## What you will do
Give back, exactly as it appears, the run of lines opening with the one containing "carried.location, carried.rotation_quaternion = m.translation, q" and closing with the one containing "scene.view_settings.keyframe_insert(path, frame=frame(t))". Nothing outside that run should appear.

## Material supplied
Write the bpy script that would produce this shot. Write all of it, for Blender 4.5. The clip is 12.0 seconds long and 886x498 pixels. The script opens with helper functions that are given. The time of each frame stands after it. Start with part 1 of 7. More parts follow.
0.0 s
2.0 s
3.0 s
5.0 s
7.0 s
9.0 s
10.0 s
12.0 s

...

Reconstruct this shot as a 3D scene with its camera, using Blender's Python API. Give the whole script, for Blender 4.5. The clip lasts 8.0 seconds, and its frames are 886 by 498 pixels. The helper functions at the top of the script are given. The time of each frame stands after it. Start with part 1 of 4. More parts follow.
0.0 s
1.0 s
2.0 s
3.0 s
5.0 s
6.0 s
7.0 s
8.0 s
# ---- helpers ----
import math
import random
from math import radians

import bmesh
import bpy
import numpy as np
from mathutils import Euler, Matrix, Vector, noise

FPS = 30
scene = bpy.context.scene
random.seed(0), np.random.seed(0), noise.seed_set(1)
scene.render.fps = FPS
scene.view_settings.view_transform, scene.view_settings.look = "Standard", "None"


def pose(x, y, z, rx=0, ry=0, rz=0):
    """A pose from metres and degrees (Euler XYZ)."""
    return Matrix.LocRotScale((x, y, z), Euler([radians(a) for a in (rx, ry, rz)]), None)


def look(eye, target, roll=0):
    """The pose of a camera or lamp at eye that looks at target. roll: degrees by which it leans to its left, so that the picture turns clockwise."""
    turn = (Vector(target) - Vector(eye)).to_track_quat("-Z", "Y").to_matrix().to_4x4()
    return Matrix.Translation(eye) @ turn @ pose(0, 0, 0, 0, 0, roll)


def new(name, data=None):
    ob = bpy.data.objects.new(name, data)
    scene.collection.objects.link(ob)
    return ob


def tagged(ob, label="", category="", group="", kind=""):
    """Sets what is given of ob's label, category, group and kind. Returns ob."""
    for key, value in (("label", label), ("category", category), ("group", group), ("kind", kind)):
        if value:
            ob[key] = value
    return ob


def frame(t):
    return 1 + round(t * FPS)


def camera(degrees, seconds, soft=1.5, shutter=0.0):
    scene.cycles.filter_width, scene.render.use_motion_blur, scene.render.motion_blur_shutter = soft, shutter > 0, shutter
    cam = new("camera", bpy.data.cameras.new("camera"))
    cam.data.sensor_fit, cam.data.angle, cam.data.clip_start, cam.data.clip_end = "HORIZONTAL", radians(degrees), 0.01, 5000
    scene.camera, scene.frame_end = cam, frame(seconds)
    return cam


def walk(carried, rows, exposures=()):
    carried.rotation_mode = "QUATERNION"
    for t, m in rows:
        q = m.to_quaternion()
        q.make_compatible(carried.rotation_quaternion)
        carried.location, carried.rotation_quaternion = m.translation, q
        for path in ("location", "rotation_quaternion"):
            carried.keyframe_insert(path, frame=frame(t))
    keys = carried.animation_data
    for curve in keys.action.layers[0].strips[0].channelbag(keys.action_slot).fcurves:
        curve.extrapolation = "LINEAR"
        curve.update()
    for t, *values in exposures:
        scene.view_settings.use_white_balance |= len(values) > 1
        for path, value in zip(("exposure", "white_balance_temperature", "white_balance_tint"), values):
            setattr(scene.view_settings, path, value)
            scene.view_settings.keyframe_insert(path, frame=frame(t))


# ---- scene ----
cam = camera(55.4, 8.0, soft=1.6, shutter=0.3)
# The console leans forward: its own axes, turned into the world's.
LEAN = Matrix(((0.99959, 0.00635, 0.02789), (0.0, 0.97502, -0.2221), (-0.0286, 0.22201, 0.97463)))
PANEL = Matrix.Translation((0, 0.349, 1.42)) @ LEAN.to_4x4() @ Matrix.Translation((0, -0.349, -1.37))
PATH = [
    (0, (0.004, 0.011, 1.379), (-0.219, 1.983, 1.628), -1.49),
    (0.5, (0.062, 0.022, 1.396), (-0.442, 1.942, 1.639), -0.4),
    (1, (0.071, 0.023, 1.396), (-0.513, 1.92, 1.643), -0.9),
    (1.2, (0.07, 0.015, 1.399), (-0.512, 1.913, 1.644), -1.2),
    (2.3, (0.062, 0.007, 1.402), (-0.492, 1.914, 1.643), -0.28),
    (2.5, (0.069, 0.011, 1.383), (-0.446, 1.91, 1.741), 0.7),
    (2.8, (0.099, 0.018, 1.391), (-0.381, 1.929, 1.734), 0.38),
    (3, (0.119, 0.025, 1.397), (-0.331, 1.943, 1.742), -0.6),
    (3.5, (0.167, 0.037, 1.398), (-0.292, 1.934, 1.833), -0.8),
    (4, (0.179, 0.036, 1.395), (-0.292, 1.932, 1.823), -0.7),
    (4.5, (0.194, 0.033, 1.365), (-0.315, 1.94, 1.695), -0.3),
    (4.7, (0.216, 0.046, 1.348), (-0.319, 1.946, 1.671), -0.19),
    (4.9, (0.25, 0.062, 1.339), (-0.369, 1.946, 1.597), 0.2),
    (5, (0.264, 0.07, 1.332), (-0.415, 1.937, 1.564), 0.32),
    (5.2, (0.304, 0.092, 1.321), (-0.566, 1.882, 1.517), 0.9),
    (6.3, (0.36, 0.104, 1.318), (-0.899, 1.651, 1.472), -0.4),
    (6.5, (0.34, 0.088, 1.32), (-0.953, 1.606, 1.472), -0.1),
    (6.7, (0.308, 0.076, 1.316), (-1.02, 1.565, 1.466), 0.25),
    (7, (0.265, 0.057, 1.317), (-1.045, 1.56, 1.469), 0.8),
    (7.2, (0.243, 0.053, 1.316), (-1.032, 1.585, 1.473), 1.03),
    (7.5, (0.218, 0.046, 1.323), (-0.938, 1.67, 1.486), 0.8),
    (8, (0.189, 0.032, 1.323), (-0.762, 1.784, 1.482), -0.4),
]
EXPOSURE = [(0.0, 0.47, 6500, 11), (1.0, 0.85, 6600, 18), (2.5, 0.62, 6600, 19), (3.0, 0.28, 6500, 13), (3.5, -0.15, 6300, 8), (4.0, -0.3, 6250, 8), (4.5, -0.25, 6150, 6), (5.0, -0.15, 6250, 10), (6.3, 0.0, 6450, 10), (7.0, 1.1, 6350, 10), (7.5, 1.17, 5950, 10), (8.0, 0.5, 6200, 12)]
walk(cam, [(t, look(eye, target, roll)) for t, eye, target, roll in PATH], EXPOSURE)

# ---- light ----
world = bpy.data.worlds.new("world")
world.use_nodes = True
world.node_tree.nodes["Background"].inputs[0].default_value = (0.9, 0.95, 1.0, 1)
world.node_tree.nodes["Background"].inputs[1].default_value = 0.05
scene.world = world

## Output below
        carried.location, carried.rotation_quaternion = m.translation, q
        for path in ("location", "rotation_quaternion"):
            carried.keyframe_insert(path, frame=frame(t))
    keys = carried.animation_data
    for curve in keys.action.layers[0].strips[0].channelbag(keys.action_slot).fcurves:
        curve.extrapolation = "LINEAR"
        curve.update()
    for t, *values in exposures:
        scene.view_settings.use_white_balance |= len(values) > 1
        for path, value in zip(("exposure", "white_balance_temperature", "white_balance_tint"), values):
            setattr(scene.view_settings, path, value)
            scene.view_settings.keyframe_insert(path, frame=frame(t))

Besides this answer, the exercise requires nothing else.